**WHAT IS BEING ASKED**
Pictures don't belong in the copy; print all the records exactly.

Animation scripts
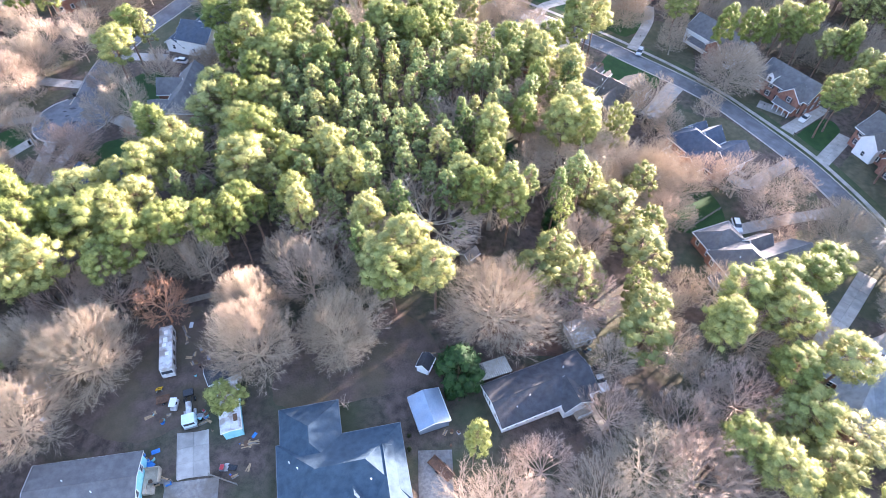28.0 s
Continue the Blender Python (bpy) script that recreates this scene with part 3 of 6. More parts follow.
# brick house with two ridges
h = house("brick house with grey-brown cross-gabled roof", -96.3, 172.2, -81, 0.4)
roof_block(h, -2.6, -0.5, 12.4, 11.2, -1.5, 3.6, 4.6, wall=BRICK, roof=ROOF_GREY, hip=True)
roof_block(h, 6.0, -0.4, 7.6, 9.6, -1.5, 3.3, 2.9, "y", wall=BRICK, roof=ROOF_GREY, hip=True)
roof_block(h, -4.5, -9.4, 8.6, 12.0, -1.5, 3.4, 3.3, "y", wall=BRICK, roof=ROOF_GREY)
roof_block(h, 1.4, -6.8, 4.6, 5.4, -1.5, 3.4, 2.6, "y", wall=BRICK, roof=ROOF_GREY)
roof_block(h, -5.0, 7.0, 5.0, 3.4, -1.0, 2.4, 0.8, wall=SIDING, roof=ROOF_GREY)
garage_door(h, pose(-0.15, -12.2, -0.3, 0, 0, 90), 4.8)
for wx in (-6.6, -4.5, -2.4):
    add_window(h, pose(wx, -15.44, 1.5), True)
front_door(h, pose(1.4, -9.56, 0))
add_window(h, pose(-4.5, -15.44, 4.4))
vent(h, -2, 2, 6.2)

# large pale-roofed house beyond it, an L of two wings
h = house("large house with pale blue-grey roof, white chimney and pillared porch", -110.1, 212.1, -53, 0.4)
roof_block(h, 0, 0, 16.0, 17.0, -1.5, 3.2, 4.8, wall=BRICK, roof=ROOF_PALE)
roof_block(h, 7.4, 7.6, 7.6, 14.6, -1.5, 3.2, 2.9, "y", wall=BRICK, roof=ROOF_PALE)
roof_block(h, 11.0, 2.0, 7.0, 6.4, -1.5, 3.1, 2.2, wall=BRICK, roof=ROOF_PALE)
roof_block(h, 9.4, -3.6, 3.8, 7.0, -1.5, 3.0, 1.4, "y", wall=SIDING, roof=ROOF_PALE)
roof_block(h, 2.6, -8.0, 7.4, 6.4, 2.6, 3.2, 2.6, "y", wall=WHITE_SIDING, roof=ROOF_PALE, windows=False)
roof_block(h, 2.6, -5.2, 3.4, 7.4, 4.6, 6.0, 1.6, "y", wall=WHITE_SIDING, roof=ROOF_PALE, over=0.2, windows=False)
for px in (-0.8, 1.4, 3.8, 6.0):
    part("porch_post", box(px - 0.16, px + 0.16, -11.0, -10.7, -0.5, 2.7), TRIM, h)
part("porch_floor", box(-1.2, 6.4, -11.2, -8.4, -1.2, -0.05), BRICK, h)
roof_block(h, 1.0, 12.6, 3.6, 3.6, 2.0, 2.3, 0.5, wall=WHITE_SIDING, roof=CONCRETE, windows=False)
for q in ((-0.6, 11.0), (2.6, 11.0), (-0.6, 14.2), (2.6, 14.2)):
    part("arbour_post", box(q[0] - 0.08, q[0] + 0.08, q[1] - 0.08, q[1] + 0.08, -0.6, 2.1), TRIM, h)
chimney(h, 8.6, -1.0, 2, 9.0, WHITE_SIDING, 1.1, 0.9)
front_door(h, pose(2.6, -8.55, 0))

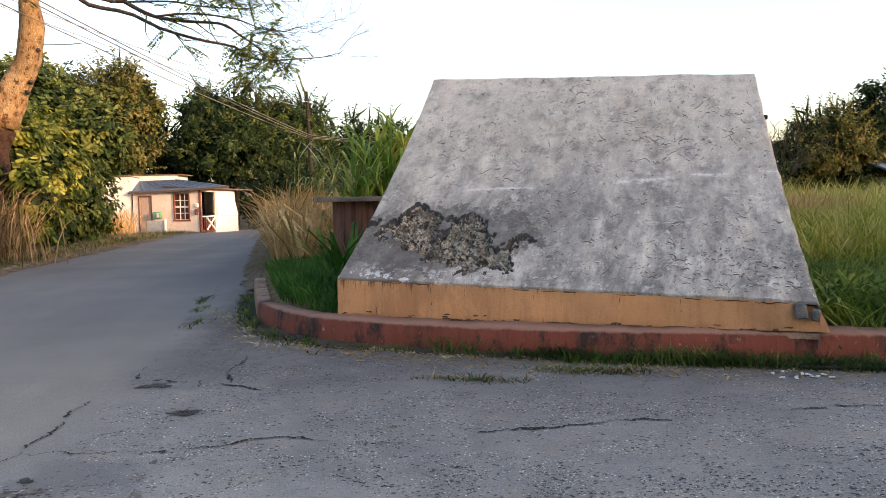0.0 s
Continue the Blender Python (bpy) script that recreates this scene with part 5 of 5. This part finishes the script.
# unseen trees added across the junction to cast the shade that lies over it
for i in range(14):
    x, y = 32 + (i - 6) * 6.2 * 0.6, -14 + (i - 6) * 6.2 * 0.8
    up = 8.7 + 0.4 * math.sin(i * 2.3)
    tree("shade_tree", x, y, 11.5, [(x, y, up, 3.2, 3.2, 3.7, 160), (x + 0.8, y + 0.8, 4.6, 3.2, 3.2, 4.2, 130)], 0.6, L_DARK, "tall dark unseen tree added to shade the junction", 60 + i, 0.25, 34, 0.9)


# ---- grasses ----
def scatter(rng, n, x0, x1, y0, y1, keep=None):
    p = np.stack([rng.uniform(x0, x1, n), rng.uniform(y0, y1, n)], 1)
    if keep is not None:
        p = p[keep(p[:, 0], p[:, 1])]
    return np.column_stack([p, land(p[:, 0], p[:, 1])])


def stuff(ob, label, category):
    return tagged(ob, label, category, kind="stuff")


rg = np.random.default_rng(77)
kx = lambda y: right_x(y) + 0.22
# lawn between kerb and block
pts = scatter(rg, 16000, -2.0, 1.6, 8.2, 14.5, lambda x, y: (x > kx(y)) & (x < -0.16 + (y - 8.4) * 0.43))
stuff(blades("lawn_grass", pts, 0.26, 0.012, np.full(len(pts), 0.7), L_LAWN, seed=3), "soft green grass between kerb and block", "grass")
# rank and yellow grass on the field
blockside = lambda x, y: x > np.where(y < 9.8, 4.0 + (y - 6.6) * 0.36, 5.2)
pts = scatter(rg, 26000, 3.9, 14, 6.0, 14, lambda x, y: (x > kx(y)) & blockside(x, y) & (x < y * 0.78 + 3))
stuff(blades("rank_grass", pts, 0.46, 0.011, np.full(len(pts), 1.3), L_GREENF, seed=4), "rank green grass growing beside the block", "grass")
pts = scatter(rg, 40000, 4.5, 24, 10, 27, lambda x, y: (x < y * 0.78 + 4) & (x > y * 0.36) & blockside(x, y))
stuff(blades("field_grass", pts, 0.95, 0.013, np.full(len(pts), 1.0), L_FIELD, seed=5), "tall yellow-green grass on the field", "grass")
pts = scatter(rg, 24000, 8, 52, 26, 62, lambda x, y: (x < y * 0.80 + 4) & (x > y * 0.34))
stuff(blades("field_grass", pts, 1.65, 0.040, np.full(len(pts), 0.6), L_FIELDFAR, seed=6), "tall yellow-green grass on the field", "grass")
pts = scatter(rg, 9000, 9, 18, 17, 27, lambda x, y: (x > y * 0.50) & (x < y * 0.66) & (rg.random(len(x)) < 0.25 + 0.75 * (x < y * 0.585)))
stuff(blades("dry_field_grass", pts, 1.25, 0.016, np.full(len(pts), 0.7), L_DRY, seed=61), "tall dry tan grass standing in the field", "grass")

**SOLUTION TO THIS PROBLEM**
28.0 s
Continue the Blender Python (bpy) script that recreates this scene with part 3 of 6. More parts follow.
# brick house with two ridges
h = house("brick house with grey-brown cross-gabled roof", -96.3, 172.2, -81, 0.4)
roof_block(h, -2.6, -0.5, 12.4, 11.2, -1.5, 3.6, 4.6, wall=BRICK, roof=ROOF_GREY, hip=True)
roof_block(h, 6.0, -0.4, 7.6, 9.6, -1.5, 3.3, 2.9, "y", wall=BRICK, roof=ROOF_GREY, hip=True)
roof_block(h, -4.5, -9.4, 8.6, 12.0, -1.5, 3.4, 3.3, "y", wall=BRICK, roof=ROOF_GREY)
roof_block(h, 1.4, -6.8, 4.6, 5.4, -1.5, 3.4, 2.6, "y", wall=BRICK, roof=ROOF_GREY)
roof_block(h, -5.0, 7.0, 5.0, 3.4, -1.0, 2.4, 0.8, wall=SIDING, roof=ROOF_GREY)
garage_door(h, pose(-0.15, -12.2, -0.3, 0, 0, 90), 4.8)
for wx in (-6.6, -4.5, -2.4):
    add_window(h, pose(wx, -15.44, 1.5), True)
front_door(h, pose(1.4, -9.56, 0))
add_window(h, pose(-4.5, -15.44, 4.4))
vent(h, -2, 2, 6.2)

# large pale-roofed house beyond it, an L of two wings
h = house("large house with pale blue-grey roof, white chimney and pillared porch", -110.1, 212.1, -53, 0.4)
roof_block(h, 0, 0, 16.0, 17.0, -1.5, 3.2, 4.8, wall=BRICK, roof=ROOF_PALE)
roof_block(h, 7.4, 7.6, 7.6, 14.6, -1.5, 3.2, 2.9, "y", wall=BRICK, roof=ROOF_PALE)
roof_block(h, 11.0, 2.0, 7.0, 6.4, -1.5, 3.1, 2.2, wall=BRICK, roof=ROOF_PALE)
roof_block(h, 9.4, -3.6, 3.8, 7.0, -1.5, 3.0, 1.4, "y", wall=SIDING, roof=ROOF_PALE)
roof_block(h, 2.6, -8.0, 7.4, 6.4, 2.6, 3.2, 2.6, "y", wall=WHITE_SIDING, roof=ROOF_PALE, windows=False)
roof_block(h, 2.6, -5.2, 3.4, 7.4, 4.6, 6.0, 1.6, "y", wall=WHITE_SIDING, roof=ROOF_PALE, over=0.2, windows=False)
for px in (-0.8, 1.4, 3.8, 6.0):
    part("porch_post", box(px - 0.16, px + 0.16, -11.0, -10.7, -0.5, 2.7), TRIM, h)
part("porch_floor", box(-1.2, 6.4, -11.2, -8.4, -1.2, -0.05), BRICK, h)
roof_block(h, 1.0, 12.6, 3.6, 3.6, 2.0, 2.3, 0.5, wall=WHITE_SIDING, roof=CONCRETE, windows=False)
for q in ((-0.6, 11.0), (2.6, 11.0), (-0.6, 14.2), (2.6, 14.2)):
    part("arbour_post", box(q[0] - 0.08, q[0] + 0.08, q[1] - 0.08, q[1] + 0.08, -0.6, 2.1), TRIM, h)
chimney(h, 8.6, -1.0, 2, 9.0, WHITE_SIDING, 1.1, 0.9)
front_door(h, pose(2.6, -8.55, 0))

0.0 s
Continue the Blender Python (bpy) script that recreates this scene with part 5 of 5. This part finishes the script.
# unseen trees added across the junction to cast the shade that lies over it
for i in range(14):
    x, y = 32 + (i - 6) * 6.2 * 0.6, -14 + (i - 6) * 6.2 * 0.8
    up = 8.7 + 0.4 * math.sin(i * 2.3)
    tree("shade_tree", x, y, 11.5, [(x, y, up, 3.2, 3.2, 3.7, 160), (x + 0.8, y + 0.8, 4.6, 3.2, 3.2, 4.2, 130)], 0.6, L_DARK, "tall dark unseen tree added to shade the junction", 60 + i, 0.25, 34, 0.9)


# ---- grasses ----
def scatter(rng, n, x0, x1, y0, y1, keep=None):
    p = np.stack([rng.uniform(x0, x1, n), rng.uniform(y0, y1, n)], 1)
    if keep is not None:
        p = p[keep(p[:, 0], p[:, 1])]
    return np.column_stack([p, land(p[:, 0], p[:, 1])])


def stuff(ob, label, category):
    return tagged(ob, label, category, kind="stuff")


rg = np.random.default_rng(77)
kx = lambda y: right_x(y) + 0.22
# lawn between kerb and block
pts = scatter(rg, 16000, -2.0, 1.6, 8.2, 14.5, lambda x, y: (x > kx(y)) & (x < -0.16 + (y - 8.4) * 0.43))
stuff(blades("lawn_grass", pts, 0.26, 0.012, np.full(len(pts), 0.7), L_LAWN, seed=3), "soft green grass between kerb and block", "grass")
# rank and yellow grass on the field
blockside = lambda x, y: x > np.where(y < 9.8, 4.0 + (y - 6.6) * 0.36, 5.2)
pts = scatter(rg, 26000, 3.9, 14, 6.0, 14, lambda x, y: (x > kx(y)) & blockside(x, y) & (x < y * 0.78 + 3))
stuff(blades("rank_grass", pts, 0.46, 0.011, np.full(len(pts), 1.3), L_GREENF, seed=4), "rank green grass growing beside the block", "grass")
pts = scatter(rg, 40000, 4.5, 24, 10, 27, lambda x, y: (x < y * 0.78 + 4) & (x > y * 0.36) & blockside(x, y))
stuff(blades("field_grass", pts, 0.95, 0.013, np.full(len(pts), 1.0), L_FIELD, seed=5), "tall yellow-green grass on the field", "grass")
pts = scatter(rg, 24000, 8, 52, 26, 62, lambda x, y: (x < y * 0.80 + 4) & (x > y * 0.34))
stuff(blades("field_grass", pts, 1.65, 0.040, np.full(len(pts), 0.6), L_FIELDFAR, seed=6), "tall yellow-green grass on the field", "grass")
pts = scatter(rg, 9000, 9, 18, 17, 27, lambda x, y: (x > y * 0.50) & (x < y * 0.66) & (rg.random(len(x)) < 0.25 + 0.75 * (x < y * 0.585)))
stuff(blades("dry_field_grass", pts, 1.25, 0.016, np.full(len(pts), 0.7), L_DRY, seed=61), "tall dry tan grass standing in the field", "grass")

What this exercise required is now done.